Braeval is one of these distilleries that are released more often in the last two years. There’s more demand for whisky in general, and bottlers start looking for lesser known names to fill the gap, I guess. This Braeval 1994 is bottled by Tasting Fellows.
Nose: ripe, local fruits like apples and peaches. Mirabelles. A fair dose of citric fruits as well. Vanilla and faint honey. Also a faint waxiness and soft leathery notes. Sweet barley. Fruit eau-de-vies. A natural dram. Mouth: punchy, with apple and citrus again, also a few greener, maltier notes. Sweet beer. Lemon candy. Vanilla. Hints of grapefruit skin and traces of virgin oak. Finish: medium long, on apples and a Littlemill-like green fruitiness.
Good whisky, clean, fairly simple and typical for its region. No surprises. Around € 90, still available from Tasting Fellows, Whiskybase or Whisky-Fässle.
Another Irish malt, why not? A younger version this time, distilled in 2003 and hand-picked by Whisky-Fässle.

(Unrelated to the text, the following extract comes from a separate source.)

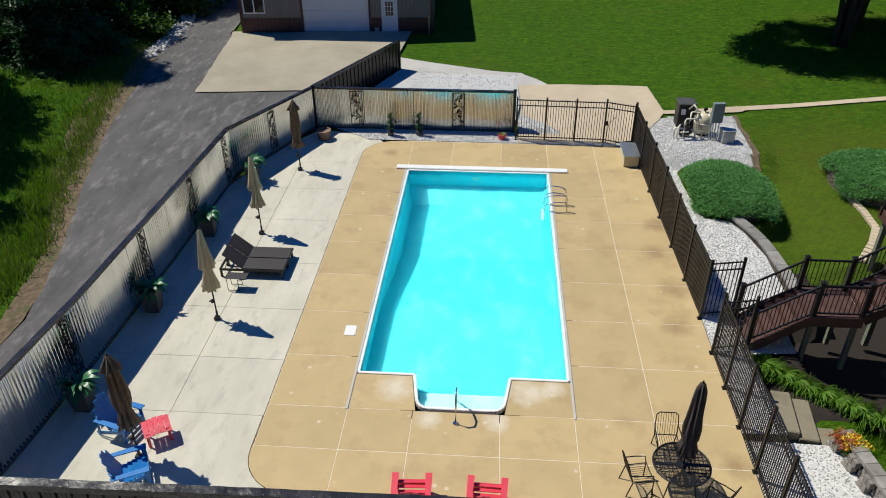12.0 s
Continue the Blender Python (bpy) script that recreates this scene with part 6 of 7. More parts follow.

Irish Single Malt Whiskey 10 yo 2003 (49,5%, Whisky-Fässle 2014, hogshead)
Nose: again really fruity, but in a sweeter, more candied way. Banana candy, pear liqueur, mirabelles. Also a strawberry bubblegum note. Vanilla. Quite creamy, slightly buttery even, with less of the bright maracuja notes. Mouth: sweet and candied on all levels, Piña Colada style. Bananas of course. Nutmeg, pepper and ginger, which indicate some active wood. Malt whiskey that’s not too far from certain grains. Finish: long, but the fruitiness fades quickly and makes place for wood spices.
Nice stuff. Lots of fruity sweetness and fair amount of (bourbon) oak spices. Somewhere in between Irish malts and grains. Out soon.
This one simply has Ireland written on the label. It’s a single malt whiskey, so it could be Bushmills or Cooley. We had a similar one from the same stable a few months ago, the Irish Malt 1991 Liquid Library. We think it’s Bushmills alright.
Irish Single Malt Whiskey 22 yo 1991 (49,2%, The Whisky Fair 2014, Bourbon barrel, 184 btl.)
Nose: oh this typical Irish fruit basket, even brighter than in other expressions, just lovely. Passion fruits, ripe banana and mango sherbet. Hints of mint and lime leaves. Some vanilla. Mouth: same, same. Very tropical, full of maracuja, pink grapefruit and sweet banana puree. A lot of sweetness, but bright sour hints as well. Shows some eucalyptus and a leafy note in the end. Finish: long, fruity, with a tad more oak and vanilla now.
Irish malt whiskey can be easy-going and fairly simple but so damn seductive! Sure, it’s expensive, but remember such old Irish whiskey is very rare. And most Scotches need even longer to develop this kind of profile. Around € 170.